Qualche risposta in più sembra avercela Nadia, che in una dimensione è una musicista di talento, mentre nell’altra una killer sull’orlo della depressione. Nel finale di stagione l’unica Nadia sopravvissuta non ha dubbi nel dire che quella morta era la “vera Nadia”. Lo dice in un momento di sconforto, è vero, ma ci instilla comunque le stesse domande: perché quella era la Nadia vera? Quali sono gli elementi della sua vita che possano definirla come più vera rispetto a quella dell’altra? La famiglia, gli amici, la felicità? Stiamo dicendo che gli infelici vivono una vita meno degna degli altri? Domande toste, quesiti profondi che la serie lascia piovere sullo spettatore senza dare risposte certe, perché risposte certe non ce n’è per nessuno, a parte forse per qualche life coach che ti insegna ad apprezzare il profumo dei fiori e poi si spara l’eroina nei piedi.
È un tema, quello dell’identità, che la serie presenta come un’arma a doppio taglio: da una parte la fascinazione di una versione migliore di se stessi, con la consapevolezza di poter diventare quella versione (lo cantilena anche il tizio che muore al confine dopo la sparatoria); dall’altra l’inquietudine che deriva da un’identità così fluida e modificabile, da suggerire perfino la possibilità che una vera identità nemmeno esista, e che sia solo un costrutto dell’ambiente in cui si nasce e si cresce.
Un bivio, questo, che una serie come Counterpart gestisce soprattutto dal punto di vista spaziale, costruendo due diversi mondi con due diversi set di umani, ognuno guidato da una vita diversa ma con lo stesso DNA rispetto a quello del suo doppio. L’immaginario è chiaramente quello della Guerra Fredda, in una Berlino nuovamente divisa fra un Occidente tecnologicamente avanzato e in qualche modo ingenuo, e un’europa dell’est povera e oscurantista, avvelenata dal rancore per i ricchi vicini. Ma il riferimento può andare oltre: se una volta Berlino era il simbolo e il centro geografico della Guerra Fredda, ora è il centro decisionale delle questioni europee, e fra le questioni europee più importanti c’è quella relativa all’immigrazione e ai flussi di popolazioni che si spostano dai paesi poveri e in guerra a quelli più ricchi di opportunità.

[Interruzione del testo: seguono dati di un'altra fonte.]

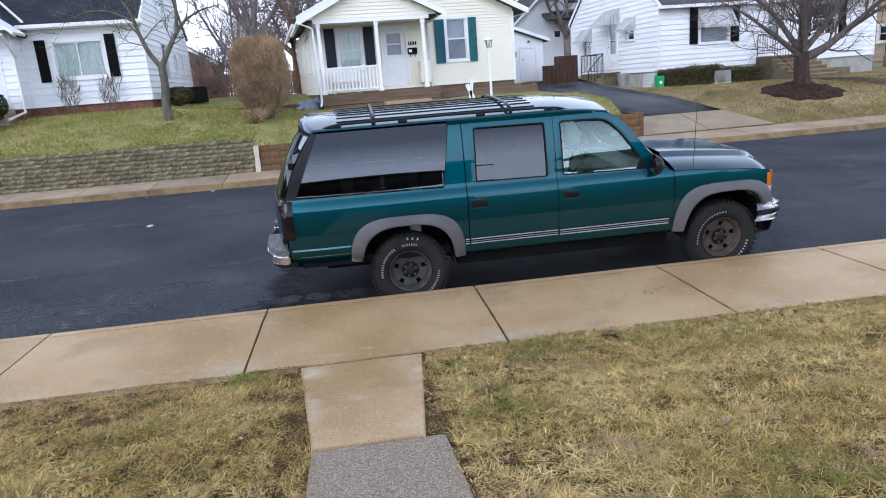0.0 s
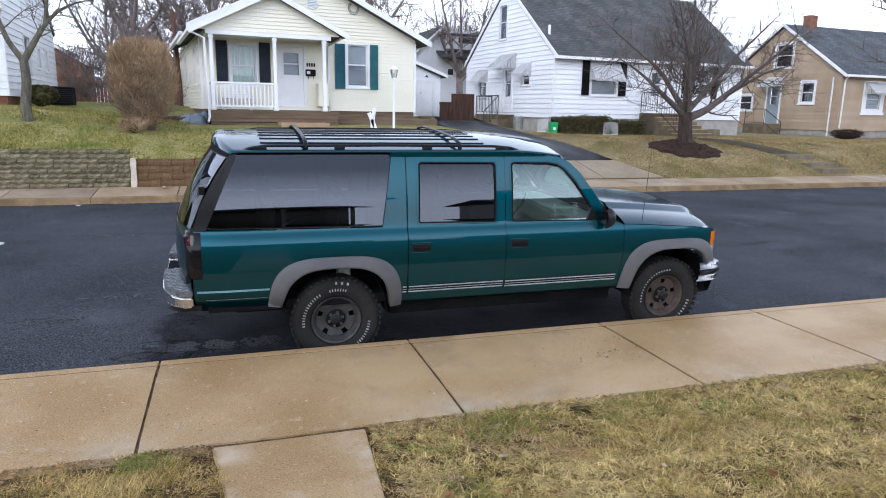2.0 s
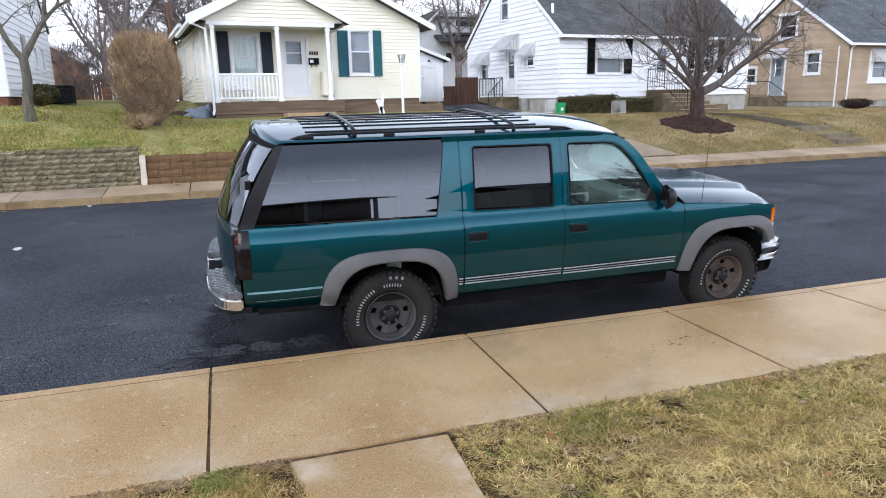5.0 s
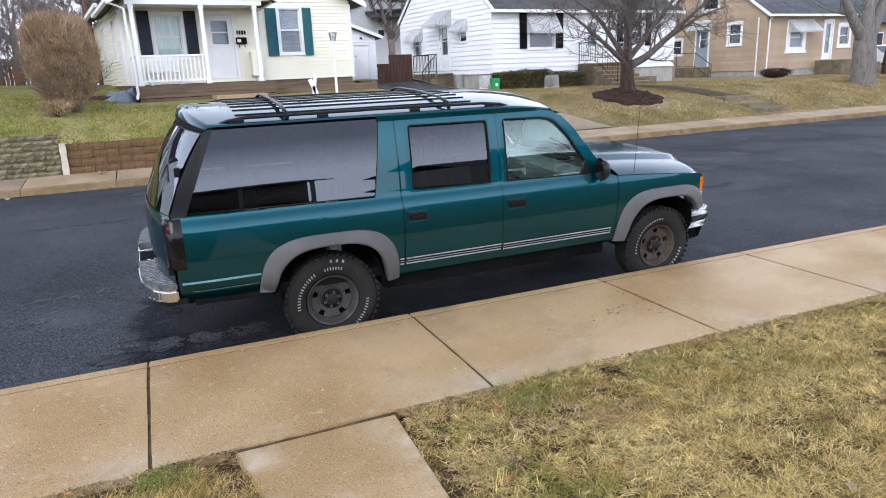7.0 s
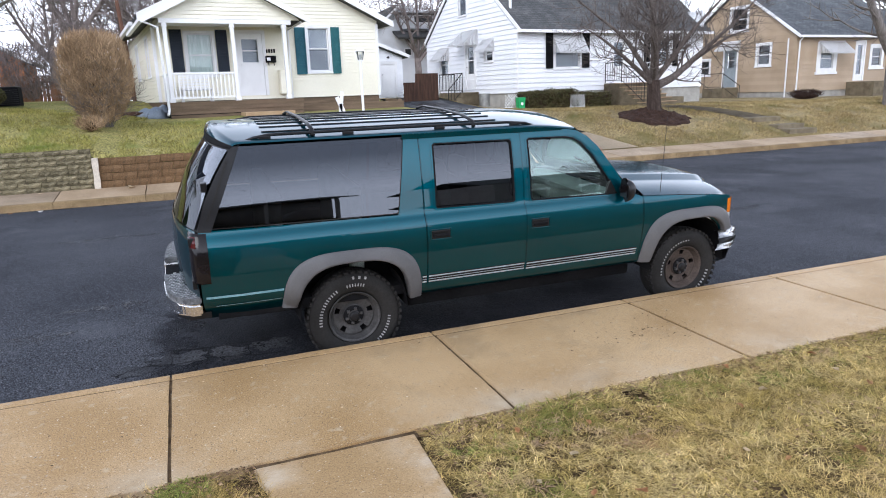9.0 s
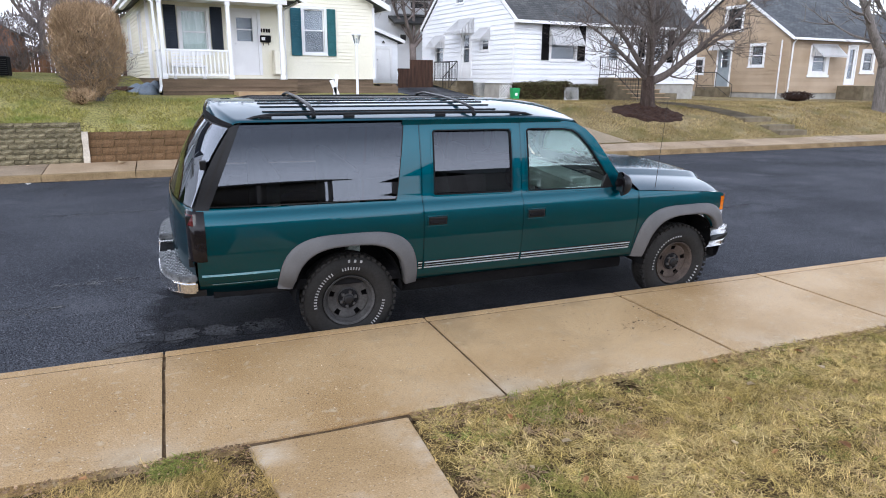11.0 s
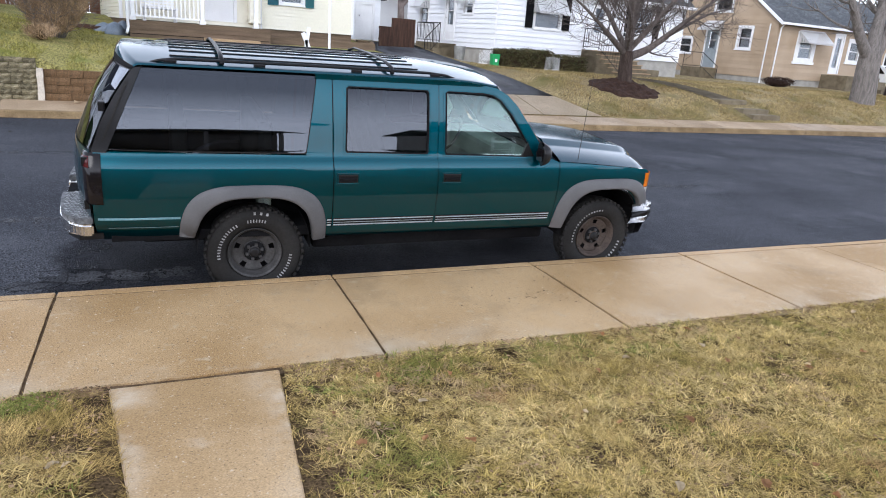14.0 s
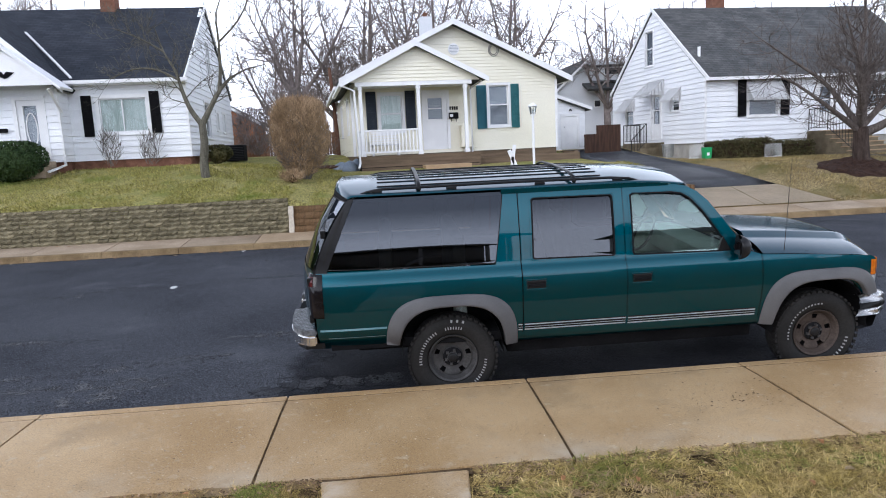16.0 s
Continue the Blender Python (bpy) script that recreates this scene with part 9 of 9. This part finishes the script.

Nel mettere in scena l’incontro e lo scontro fra due mondi geneticamente identici, ma così diversi nella prassi quotidiana, gli autori di Counterpart intavolano anche un discorso sul rapporto fra i popoli, mettendo in scena conflitti, incomprensioni e perfino terrorismo, che nascono principalmente dall’ignoranza reciproca, dall’incapacità di accettare l’altro per quello che è, senza avvolgerlo di pregiudizi. Il gioco delle controparti, in questo senso, diventa allora il simbolo di un’uguaglianza sostanziale, ma che non ci impedisce di ammazzarci fra noi, per motivi probabilmente futili e comunque oscuri ai più, conosciuti solo da una “Direzione” che nel finale non si può vedere, perché si nasconde dietro strani emissari e macchinari futuribili, mentre le pedine del gioco cercano di trovare una pace che gli viene costantemente proibita.
Se trovate tutte queste cose, con la stessa solidità, in un’altra serie, vi prego di segnalarcela perché vogliamo guardare anche quella.